Students perform in Sweden
Students work together to write musical ‘Everglow’
October 6, 2017
Summer is often a time for relaxation, and for student actors, summer is a break from school plays. This summer, that wasn’t the case for the three students who traveled to Europe.
During the summer, theater teacher Jamie Johnson took three of her students to Oskarshamn, Sweden, to participate in a musical-writing workshop through a creative arts organization called Lovewell Institute.
“I’ve been participating in this workshop since I was in high school,” Johnson said.
They began their stay by brainstorming ideas for the musical as a group. For senior Liam Romano, this was the scariest part of the process — finding a balance between an idea everyone liked and being able to write it in time for their performance.
“For the first few days, we were kind of bouncing [ideas] back and forth and not really settling on anything, because a lot of different people had different ideas,” Romano said.

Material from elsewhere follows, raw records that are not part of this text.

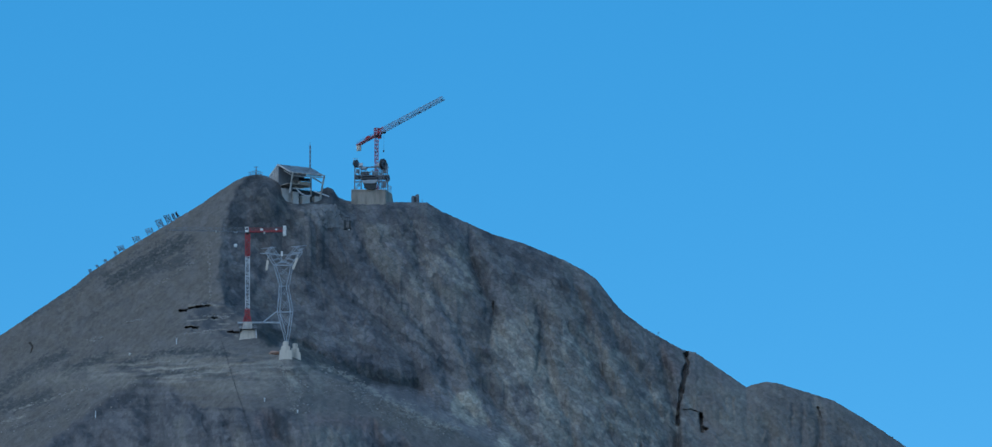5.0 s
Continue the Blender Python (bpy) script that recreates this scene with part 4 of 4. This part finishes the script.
    for z, w in ((5.5, 0.09), (4.9, 0.07)):
        bm = bmesh.new()
        beam(bm, (5.0, -2.6, z), (6.3, 2.4, z), w)
        part("guard_rail", bm, GALVA, t)
    for x in (-6.4, -5.6, -4.9):
        bm = bmesh.new()
        beam(bm, (x, -3.4, 12.3), (x, -3.4, 14.4), 0.09)
        part("guard_post", bm, GALVA, t)
    bm = bmesh.new()
    beam(bm, (-6.5, -3.4, 14.2), (-4.8, -3.4, 14.2), 0.08)
    part("guard_rail", bm, GALVA, t)
    return t, c


station, station_at = support_station()


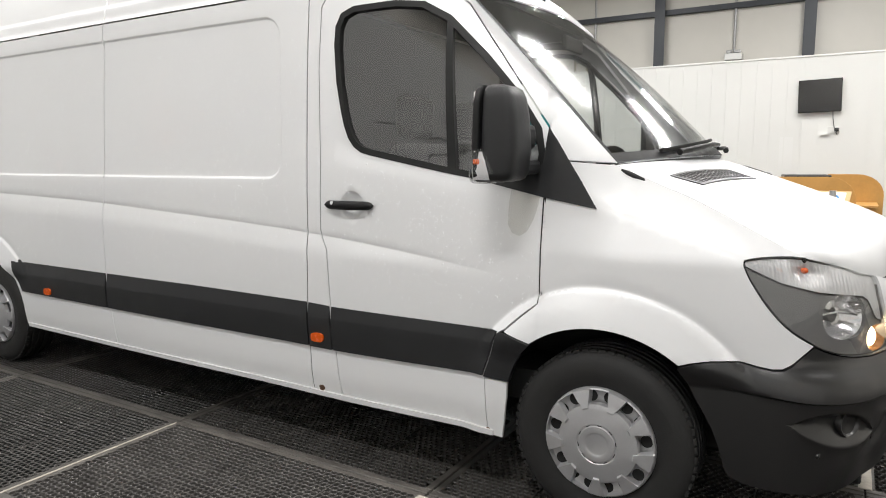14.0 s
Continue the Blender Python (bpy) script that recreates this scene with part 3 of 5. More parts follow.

Luckily, they decided on a topic everyone liked: the Radium Girls. Working in a factory as watchmakers during the WWI era, they contracted radiation poisoning from painting with radium.
“We would all get together in either a big group or in smaller groups, and we’d all work on different aspects of the show,” junior Julian Weslander said.
They divided up jobs evenly. Participants would work on songs or scenes, then reconvene at the end of the day to update their peers on their progress.
“I felt really good about the songs I helped write,” Weslander said. “I really enjoyed listening to them, and I thought they were good songs.”
Writing the play was not only an educational experience, but a bonding experience as well.
“My favorite part was just meeting the people there,” junior Jalyn Banks said. “There were so many amazing people that I would not have gotten the opportunity to meet unless I went to Sweden.”
In the end, they performed “Everglow” for a live audience.
“It was actually really cool,” Banks said. “[A] thing that’s different is the audience…in Sweden. It was weird because you like bowed at least six times.”
Lawrence High has performed student-written plays before, but Romano said, nothing like this. Even now, music from “Everglow” still gets stuck in the cast member’s heads.
“The songs getting stuck in people’s heads, you know, still loving it even after, that was really awesome,” Romano said.